# What to produce:
Return verbatim the inclusive range of lines running from the line that contains "q.make_compatible(carried.rotation_quaternion)" to the line that contains "for curve in". Omit every other line.

# Data extract:
○ ○ ○

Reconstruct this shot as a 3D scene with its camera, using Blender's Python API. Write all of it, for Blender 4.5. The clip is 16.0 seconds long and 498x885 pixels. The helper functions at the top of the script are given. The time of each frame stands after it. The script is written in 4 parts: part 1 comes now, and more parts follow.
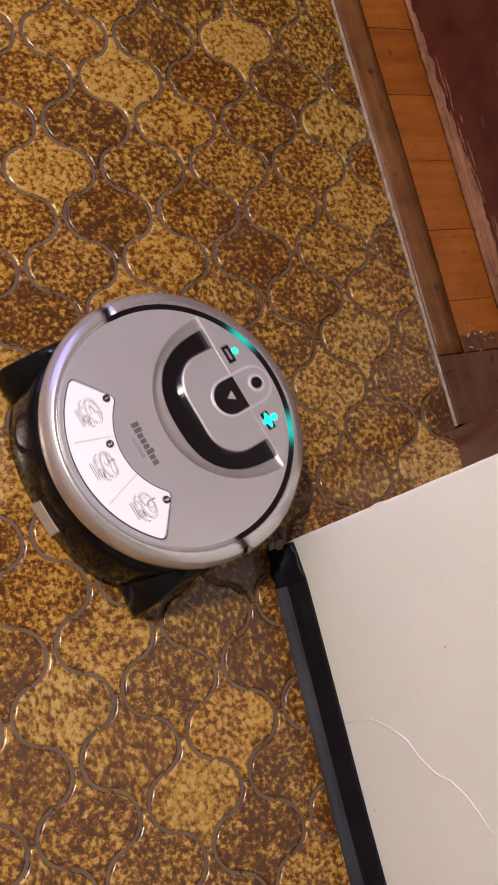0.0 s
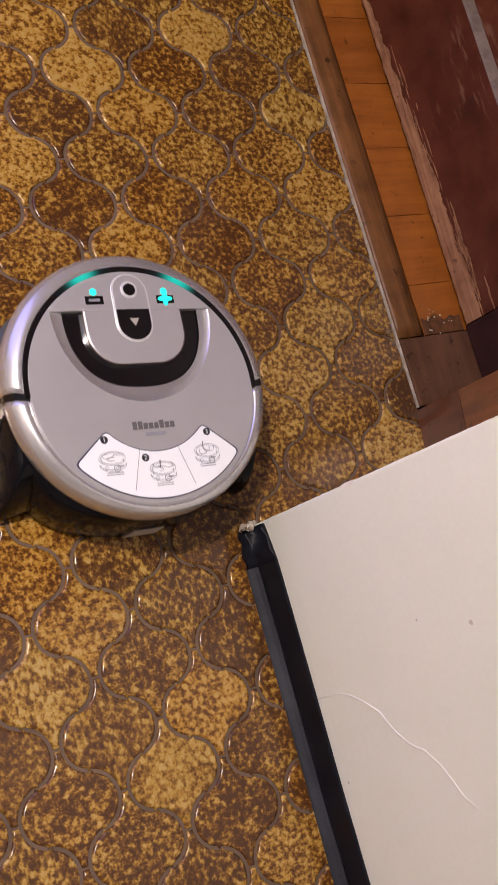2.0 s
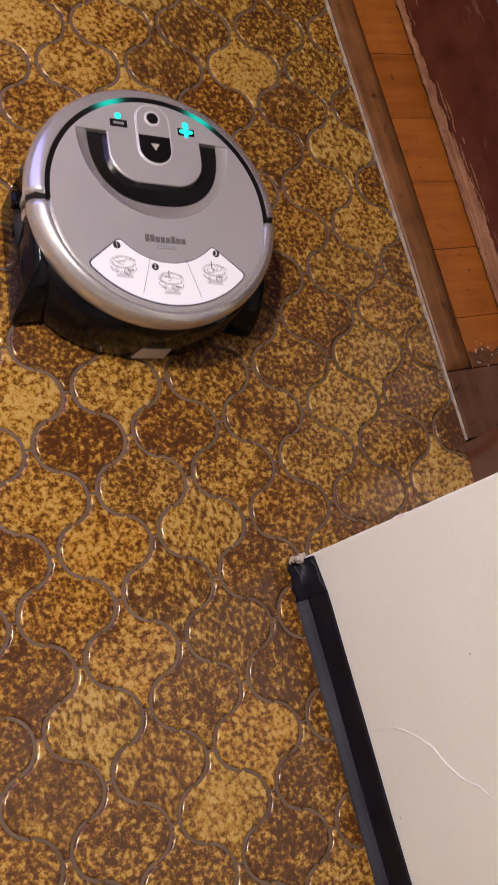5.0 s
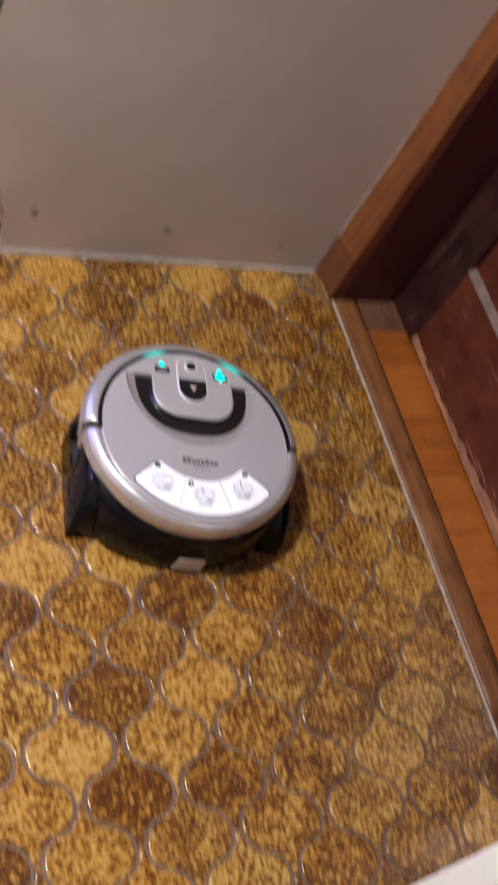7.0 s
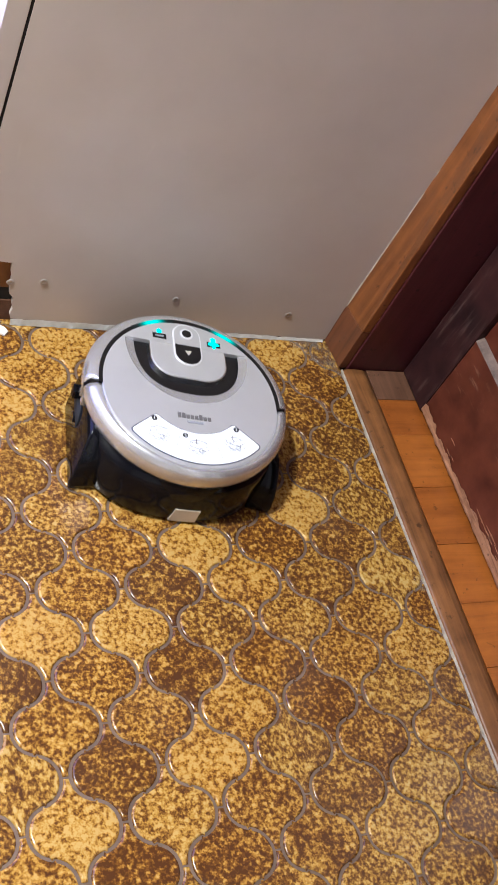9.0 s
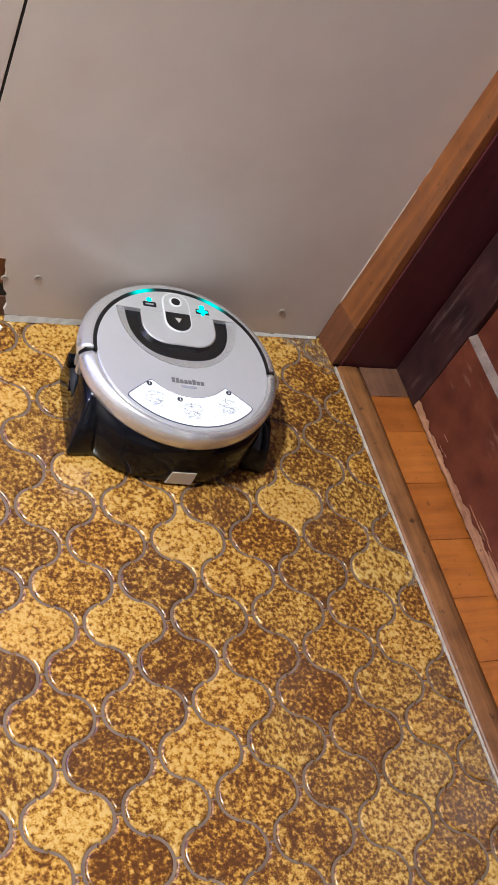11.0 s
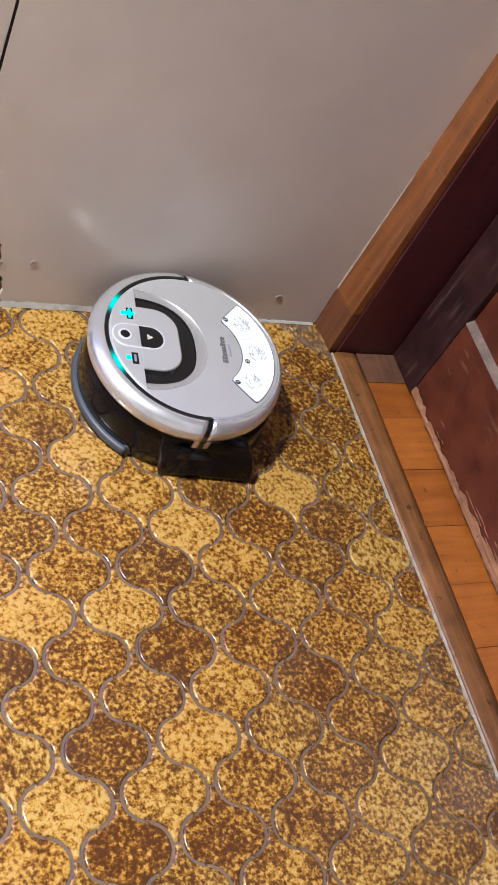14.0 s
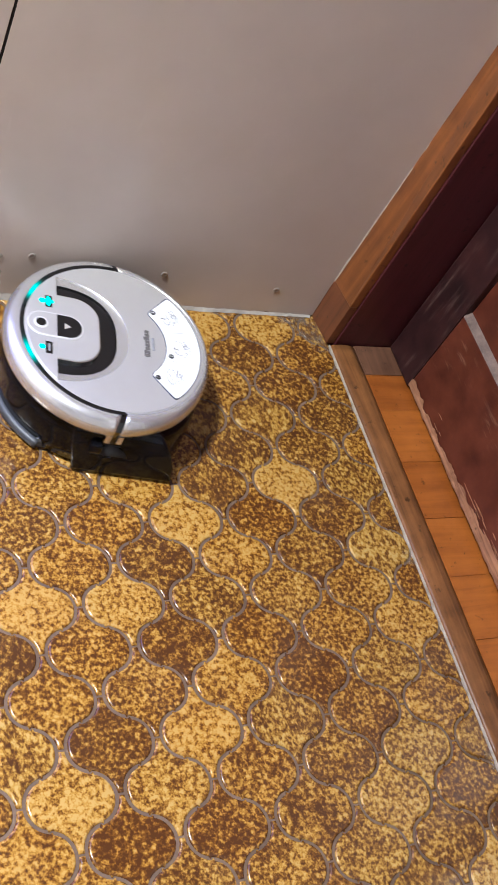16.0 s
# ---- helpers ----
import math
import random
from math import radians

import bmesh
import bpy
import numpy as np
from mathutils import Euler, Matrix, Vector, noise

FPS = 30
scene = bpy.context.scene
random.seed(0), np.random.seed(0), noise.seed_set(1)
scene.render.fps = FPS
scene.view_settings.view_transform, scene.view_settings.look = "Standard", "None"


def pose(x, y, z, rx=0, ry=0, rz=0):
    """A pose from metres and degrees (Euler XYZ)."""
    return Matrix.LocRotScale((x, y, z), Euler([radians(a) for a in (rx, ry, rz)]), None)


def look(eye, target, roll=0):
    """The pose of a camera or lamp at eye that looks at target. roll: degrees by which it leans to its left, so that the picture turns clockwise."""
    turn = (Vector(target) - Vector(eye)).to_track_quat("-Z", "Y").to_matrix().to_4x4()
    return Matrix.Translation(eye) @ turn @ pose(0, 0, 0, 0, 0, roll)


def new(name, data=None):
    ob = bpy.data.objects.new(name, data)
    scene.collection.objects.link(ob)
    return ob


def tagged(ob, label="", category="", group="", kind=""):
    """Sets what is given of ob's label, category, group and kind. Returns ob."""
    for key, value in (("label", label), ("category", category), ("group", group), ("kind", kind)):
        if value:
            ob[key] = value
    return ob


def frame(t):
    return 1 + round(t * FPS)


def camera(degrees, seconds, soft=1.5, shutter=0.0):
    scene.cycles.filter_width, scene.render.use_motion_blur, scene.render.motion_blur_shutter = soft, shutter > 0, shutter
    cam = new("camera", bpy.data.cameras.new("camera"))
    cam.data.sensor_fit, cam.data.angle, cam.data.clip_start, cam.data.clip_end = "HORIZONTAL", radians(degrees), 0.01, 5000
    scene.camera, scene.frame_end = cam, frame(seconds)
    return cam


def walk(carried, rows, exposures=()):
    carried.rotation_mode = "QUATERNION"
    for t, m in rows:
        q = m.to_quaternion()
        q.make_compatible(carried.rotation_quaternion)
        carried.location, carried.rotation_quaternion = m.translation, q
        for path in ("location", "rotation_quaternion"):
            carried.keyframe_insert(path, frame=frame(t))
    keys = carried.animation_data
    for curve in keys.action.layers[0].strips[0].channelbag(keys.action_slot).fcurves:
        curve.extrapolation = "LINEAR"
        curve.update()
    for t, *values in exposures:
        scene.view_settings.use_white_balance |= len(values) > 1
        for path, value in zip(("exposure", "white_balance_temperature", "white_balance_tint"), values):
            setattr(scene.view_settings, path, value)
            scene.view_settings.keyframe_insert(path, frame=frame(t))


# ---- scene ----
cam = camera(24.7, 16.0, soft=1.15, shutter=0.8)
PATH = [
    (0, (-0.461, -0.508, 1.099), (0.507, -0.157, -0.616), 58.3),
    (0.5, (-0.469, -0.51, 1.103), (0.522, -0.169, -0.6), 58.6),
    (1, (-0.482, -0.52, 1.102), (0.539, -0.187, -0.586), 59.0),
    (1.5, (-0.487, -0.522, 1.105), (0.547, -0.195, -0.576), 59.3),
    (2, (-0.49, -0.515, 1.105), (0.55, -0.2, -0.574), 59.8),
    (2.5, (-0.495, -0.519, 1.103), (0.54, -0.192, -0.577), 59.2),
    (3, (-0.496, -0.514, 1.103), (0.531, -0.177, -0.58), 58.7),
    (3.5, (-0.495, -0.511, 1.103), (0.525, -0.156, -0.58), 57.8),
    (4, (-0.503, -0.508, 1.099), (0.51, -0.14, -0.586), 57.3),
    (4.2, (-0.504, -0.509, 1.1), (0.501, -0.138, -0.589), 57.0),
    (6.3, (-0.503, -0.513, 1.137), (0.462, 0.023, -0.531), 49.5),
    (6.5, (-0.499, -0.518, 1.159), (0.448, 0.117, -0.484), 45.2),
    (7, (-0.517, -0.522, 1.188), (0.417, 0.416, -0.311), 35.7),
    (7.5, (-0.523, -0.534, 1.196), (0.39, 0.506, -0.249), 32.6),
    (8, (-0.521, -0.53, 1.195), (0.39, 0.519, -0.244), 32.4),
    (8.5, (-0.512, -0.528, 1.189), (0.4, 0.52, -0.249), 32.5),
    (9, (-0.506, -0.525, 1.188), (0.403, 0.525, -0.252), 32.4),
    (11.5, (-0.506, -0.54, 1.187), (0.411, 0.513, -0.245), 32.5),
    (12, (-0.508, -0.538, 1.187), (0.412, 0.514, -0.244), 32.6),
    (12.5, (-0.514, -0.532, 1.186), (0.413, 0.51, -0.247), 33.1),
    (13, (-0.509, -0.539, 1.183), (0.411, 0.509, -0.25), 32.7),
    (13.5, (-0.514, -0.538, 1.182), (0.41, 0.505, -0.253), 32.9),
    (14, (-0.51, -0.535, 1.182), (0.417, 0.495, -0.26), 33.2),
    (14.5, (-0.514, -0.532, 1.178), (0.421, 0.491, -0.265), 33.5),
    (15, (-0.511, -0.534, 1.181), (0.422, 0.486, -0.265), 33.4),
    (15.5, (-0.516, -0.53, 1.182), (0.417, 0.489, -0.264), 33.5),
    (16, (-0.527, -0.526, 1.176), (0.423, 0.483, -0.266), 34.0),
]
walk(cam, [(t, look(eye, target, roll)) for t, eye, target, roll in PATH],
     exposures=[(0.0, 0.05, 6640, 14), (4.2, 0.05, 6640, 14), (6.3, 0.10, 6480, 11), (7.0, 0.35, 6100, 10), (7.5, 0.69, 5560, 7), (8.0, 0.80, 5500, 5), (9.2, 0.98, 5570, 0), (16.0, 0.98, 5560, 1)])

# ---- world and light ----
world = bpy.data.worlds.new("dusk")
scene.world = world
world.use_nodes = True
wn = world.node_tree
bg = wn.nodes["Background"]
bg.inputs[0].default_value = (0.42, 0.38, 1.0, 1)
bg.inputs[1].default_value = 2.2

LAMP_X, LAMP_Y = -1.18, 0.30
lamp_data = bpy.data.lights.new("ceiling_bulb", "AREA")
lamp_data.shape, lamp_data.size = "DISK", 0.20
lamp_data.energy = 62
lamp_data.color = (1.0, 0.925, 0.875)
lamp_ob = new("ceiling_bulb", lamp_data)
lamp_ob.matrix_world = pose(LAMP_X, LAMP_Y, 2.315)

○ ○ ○

# Solution for this exercise:
        q.make_compatible(carried.rotation_quaternion)
        carried.location, carried.rotation_quaternion = m.translation, q
        for path in ("location", "rotation_quaternion"):
            carried.keyframe_insert(path, frame=frame(t))
    keys = carried.animation_data
    for curve in keys.action.layers[0].strips[0].channelbag(keys.action_slot).fcurves:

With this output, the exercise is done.